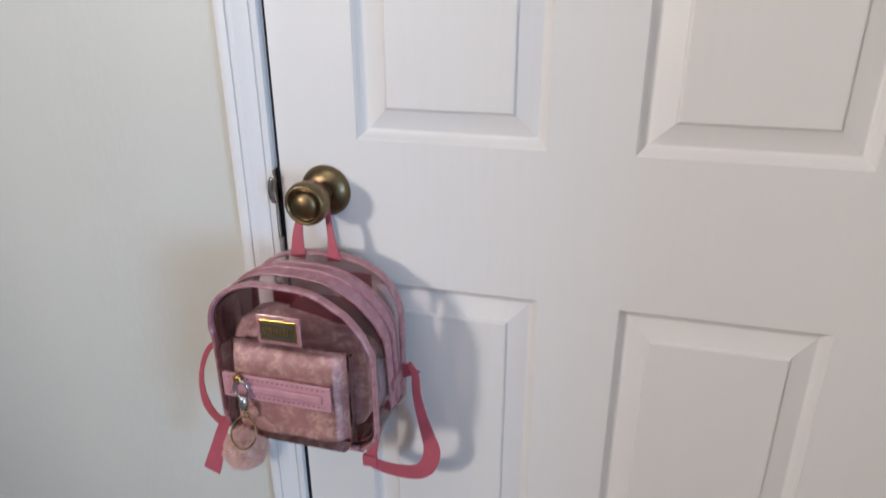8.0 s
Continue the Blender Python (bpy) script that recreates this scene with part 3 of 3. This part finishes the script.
def over(s, grow=0.0):
    """The arch at a share s of the bag's depth, open at the bottom."""
    c = [tuple(Vector(b).lerp(Vector(f), s - (0.22 * min(1, max(0, (0.80 - f[2]) / 0.1)) if f[0] > BX else 0))) for f, b in zip(F, B)]
    return [(x + (x - BX) * grow, y, z + (z - 0.73) * grow) for x, y, z in c[13:] + c[:1]]


part("zip_tape", band(over(0.36, 0.012), over(0.52, 0.016)), ZIP_TAPE, bag, "mauve zip tape over the arch", smooth=True)
part("zip_tape", band(over(0.55, 0.016), over(0.74, 0.012)), ZIP_TAPE, bag, "mauve zip tape over the arch", smooth=True)
part("zip_coil", tube(over(0.535, 0.02), 0.0022), PINK_TRIM, bag, smooth=True)
for q in (0.36, 0.74):
    part("zip_piping", tube(over(q, 0.012), 0.0016), PINK_TRIM, bag, smooth=True)
e = over(0.55, 0.02)[0]
part("zip_end", box(e[0] - 0.002, e[0] + 0.003, e[1] - 0.016, e[1] + 0.016, 0.684, 0.698, bevel=0.001), PINK_TRIM, bag, "pink zip end tab")
part("strap_anchor", box(-0.403, -0.364, BB - 0.012, BB - 0.009, 0.757, 0.792, bevel=0.001), WEBBING, bag, "red-pink strap stitched behind")
part("strap_anchor", box(-0.296, -0.262, BB - 0.012, BB - 0.009, 0.762, 0.822, bevel=0.001), WEBBING, bag, "red-pink strap stitched behind")

# dark plum sheet paints the shaded inside of the bag above the pouch
part("inner_shade", panel([(BX + 0.022 + x, -0.070, z) for x, z in arch(0.076, 0.800, 0.650)]), PLUM_SHADE, bag, "dark plum sheet standing in for shade inside the bag")
# crumpled pale bluish lump inside the right gusset
bm = bmesh.new()
bmesh.ops.create_icosphere(bm, subdivisions=4, radius=0.021)
for v in bm.verts:
    v.co = Vector((v.co.x * 0.45, v.co.y * 0.9, v.co.z * 1.4)) * (1 + 0.35 * noise.noise(v.co * 80)) + Vector((BX + 0.093, -0.088, 0.700))
part("gusset_lump", bm, PALE_LUMP, bag, "crumpled pale lump inside the right gusset")

# soft marbled pouch that fills the lower bag
bm = bmesh.new()
bmesh.ops.create_icosphere(bm, subdivisions=5, radius=1)
for v in bm.verts:
    f = [math.copysign(abs(t) ** 0.48, t) for t in v.co]
    co = Vector((BX - 0.003 + 0.092 * f[0], -0.088 + 0.047 * f[1], 0.712 + (0.055 if f[2] > 0 else 0.078) * f[2]))
    co += v.co * (0.0035 * noise.noise(co * 45) + 0.0015 * noise.noise(co * 130))
    co.z -= 0.020 * max(0, f[2]) * (co.x - BX) / 0.1
    v.co = co
part("pouch", bm, POCKET, bag, "soft rose marbled pouch inside the clear bag", smooth=True)

# front pocket: marbled filling under a clear vinyl box, zip strip and plate
px0, px1, pz0, pz1, py = BX - 0.080, BX + 0.076, 0.640, 0.768, -0.168
bm = bmesh.new()
NU, NV = 26, 22
gridv = []
for j in range(NV + 1):
    v = j / NV
    row = []
    for i in range(NU + 1):
        u = i / NU
        round_u = 1 - abs(2 * u - 1) ** 6
        round_v = (1 - max(0, (v - 0.72) / 0.28) ** 2.4) * (1 - max(0, (0.10 - v) / 0.10) ** 3)
        y = BF - 0.004 - (0.022 * round_u ** 0.5) * max(0.0, round_v) ** 0.6
        y += 0.0022 * noise.noise(Vector((u * 6, v * 5, 1.3))) + 0.001 * noise.noise(Vector((u * 17, v * 14, 4.3)))
        row.append(bm.verts.new((px0 + 0.004 + (px1 - px0 - 0.008) * u, y, pz0 + 0.003 + (pz1 - pz0 - 0.006) * v)))
    gridv.append(row)
for a, b in zip(gridv, gridv[1:]):
    for i in range(NU):
        bm.faces.new((a[i], a[i + 1], b[i + 1], b[i]))
pocket = part("front_pocket", bm, POCKET, bag, "rose marbled front pocket under clear vinyl", smooth=True)
shell = box(px0, px1, py, BF - 0.003, pz0, pz1, bevel=0.006, seg=8)
part("pocket_vinyl", shell, TIGHT_VINYL, pocket, "glossy clear pocket cover")
part("pocket_piping", tube([(px1 + 0.001, BF - 0.004, pz1 - 0.004), (px1 + 0.001, BF - 0.004, pz0 + 0.008), (px1 - 0.008, BF - 0.004, pz0 - 0.001), (px0 + 0.008, BF - 0.004, pz0 - 0.001), (px0 - 0.001, BF - 0.004, pz0 + 0.008), (px0 - 0.001, BF - 0.004, pz1 - 0.004)], 0.0016), VINYL, pocket, smooth=True)
zy = py - 0.0035
part("pocket_zip", box(px0 + 0.002, px1 - 0.014, zy, zy + 0.004, 0.700, 0.733, bevel=0.0012), ZIP_PINK, bag, "pink zip strip with stitching")
part("pocket_coil", box(px0 + 0.018, px1 - 0.024, zy - 0.0028, zy + 0.0005, 0.7105, 0.7225, bevel=0.0026), ZIP_PINK, bag)
for zz in (0.7055, 0.7285):
    for i in range(20):
        x = px0 + 0.010 + i * 0.0064
        part("stitch", box(x, x + 0.0028, zy - 0.0005, zy + 0.0004, zz - 0.0005, zz + 0.0005), STITCH, pocket)

patch = part("label_patch", box(BX - 0.030, BX + 0.026, -0.1605, -0.1580, 0.775, 0.812, bevel=0.0010), PINK_TRIM, bag, "pink patch under a plate")
part("plate", box(BX - 0.025, BX + 0.021, -0.1622, -0.1604, 0.780, 0.807, bevel=0.0005), GOLD, patch, "small gold name plate with unreadable writing")
part("plate_field", box(BX - 0.0225, BX + 0.0185, -0.1626, -0.1621, 0.7835, 0.8025), PLATE_INK, patch)
for i in range(9):
    x = BX - 0.0195 + i * 0.0041
    part("bar", box(x, x + 0.0026, -0.1630, -0.1625, 0.7885, 0.7985), GOLD, patch)

# hanging loop over the knob neck
part("hanging_loop", ribbon([(-0.3585, -0.050, 0.837), (-0.3570, -0.047, 0.872), (-0.3520, -0.038, 0.905), (-0.3450, -0.034, 0.926), (-0.3365, -0.032, 0.930), (-0.3280, -0.034, 0.926), (-0.3205, -0.038, 0.905), (-0.3130, -0.047, 0.875), (-0.3085, -0.050, 0.837)],
                            (0.021, 0.015, 0.009, 0.009, 0.010, 0.009, 0.007, 0.010, 0.020)), WEBBING, bag, "red-pink hanging loop")

# shoulder straps
part("shoulder_strap", ribbon([(-0.214, -0.050, 0.704), (-0.204, -0.054, 0.690), (-0.202, -0.055, 0.662), (-0.196, -0.056, 0.632), (-0.188, -0.056, 0.602), (-0.182, -0.055, 0.574), (-0.188, -0.055, 0.548), (-0.204, -0.055, 0.533), (-0.236, -0.056, 0.530), (-0.268, -0.056, 0.535)],
                              (0.008, 0.011, 0.012, 0.015, 0.019, 0.024, 0.024, 0.022, 0.020, 0.018)), WEBBING, bag, "loose red-pink webbing strap")
part("strap_tab", panel([(-0.232, -0.046, 0.704), (-0.196, -0.052, 0.694), (-0.224, -0.046, 0.676)], bulge=0.001), WEBBING, bag)
part("strap_tab", box(-0.283, -0.262, -0.060, -0.052, 0.530, 0.548, bevel=0.002), WEBBING, bag)
part("strap_tab", ribbon([(-0.272, -0.056, 0.540), (-0.262, -0.054, 0.585), (-0.245, -0.046, 0.632)], (0.016, 0.012, 0.010)), WEBBING, bag)
part("shoulder_strap", ribbon([(-0.440, -0.085, 0.742), (-0.461, -0.100, 0.726), (-0.477, -0.100, 0.710), (-0.490, -0.100, 0.682), (-0.495, -0.100, 0.654), (-0.492, -0.100, 0.624), (-0.480, -0.100, 0.604), (-0.462, -0.100, 0.598), (-0.440, -0.095, 0.640)],
                              (0.006, 0.008, 0.007, 0.006, 0.008, 0.013, 0.014, 0.012, 0.008)), WEBBING, bag, "loose red-pink webbing strap")
part("strap_tail", ribbon([(-0.462, -0.102, 0.606), (-0.474, -0.102, 0.580), (-0.484, -0.102, 0.552), (-0.494, -0.102, 0.524), (-0.500, -0.102, 0.508)], (0.014, 0.016, 0.019, 0.024, 0.026)), WEBBING, bag, "webbing strap end")

# key charm on the zip pull
charm = thing("pompom_charm", "peach pompom key charm clipped to the backpack zip", "key charm", at=(-0.387, -0.175, 0.63))
part("zip_pull", lathe([(0.0030, 0.0), (0.0055, -0.001), (0.0055, -0.006), (0.0035, -0.008)], (-0.384, zy, 0.730), 20), GOLD, charm, "small gold zip pull", smooth=True)
CY = zy - 0.006
part("clasp_loop", tube([(-0.3800 + 0.0095 * math.cos(a), CY, 0.7170 + 0.0115 * math.sin(a)) for a in (2 * math.pi * k / 14 for k in range(14))], 0.0018, 0.002, closed=True), CHROME, charm, "silver clasp", smooth=True)
part("clasp_body", lathe([(0.002, -0.022), (0.0048, -0.019), (0.0060, -0.011), (0.0045, -0.002), (0.002, 0)], (-0.3785, CY, 0.7085), 20, "z"), CHROME, charm, smooth=True)
for k in range(2):
    z = 0.6855 - 0.0050 * k
    part("chain_link", tube([(-0.3770 + 0.0022 * math.cos(a), CY + (0.0022 * math.cos(a) if k % 2 else 0), z + 0.0038 * math.sin(a)) for a in (2 * math.pi * j / 10 for j in range(10))], 0.0008, 0.0015, closed=True, sides=6), GOLD, charm, smooth=True)
part("key_ring", tube([(-0.3755 + 0.0165 * math.cos(a), CY - 0.004 - 0.009 * (1 - math.sin(a)), 0.6645 + 0.0165 * math.sin(a)) for a in (2 * math.pi * k / 24 for k in range(24))], 0.0012, 0.003, closed=True), BRASS, charm, "brass split ring", smooth=True)
bm = bmesh.new()
rng = random.Random(11)
pc = Vector((-0.3870, CY + 0.004, 0.628))
bmesh.ops.create_icosphere(bm, subdivisions=3, radius=0.0245, matrix=Matrix.Translation(pc))
for v in bm.verts:
    v.co = pc + (v.co - pc) * (1 + 0.12 * noise.noise(v.co * 120))
for i in range(15000):
    d = Vector((rng.gauss(0, 1), rng.gauss(0, 1), rng.gauss(0, 1))).normalized()
    side = d.orthogonal().normalized()
    side = (side * math.cos(i) + d.cross(side) * math.sin(i)) * 0.00045
    clump = noise.noise_vector(d * 3.2) * 0.0035
    bend = Vector((rng.uniform(-1, 1), rng.uniform(-1, 1), rng.uniform(-1.2, 0.6))) * 0.0009 + clump
    tip = pc + d * rng.uniform(0.0272, 0.0288) + bend
    root = pc + d * 0.021
    bm.faces.new([bm.verts.new(q) for q in (root - side, root + side, (root + tip) / 2 + side * 0.8 + bend * 0.2, tip)])
part("pompom", bm, FLUFF, charm, "fluffy peach pompom")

■ GIVEN PROBLEM
In the listing above, find the line with "Continue the Blender" and the line with "return [(x +", then print exactly those two lines and every line between them, and nothing more.

■ EXERCISE RESULT
Continue the Blender Python (bpy) script that recreates this scene with part 3 of 3. This part finishes the script.
def over(s, grow=0.0):
    """The arch at a share s of the bag's depth, open at the bottom."""
    c = [tuple(Vector(b).lerp(Vector(f), s - (0.22 * min(1, max(0, (0.80 - f[2]) / 0.1)) if f[0] > BX else 0))) for f, b in zip(F, B)]
    return [(x + (x - BX) * grow, y, z + (z - 0.73) * grow) for x, y, z in c[13:] + c[:1]]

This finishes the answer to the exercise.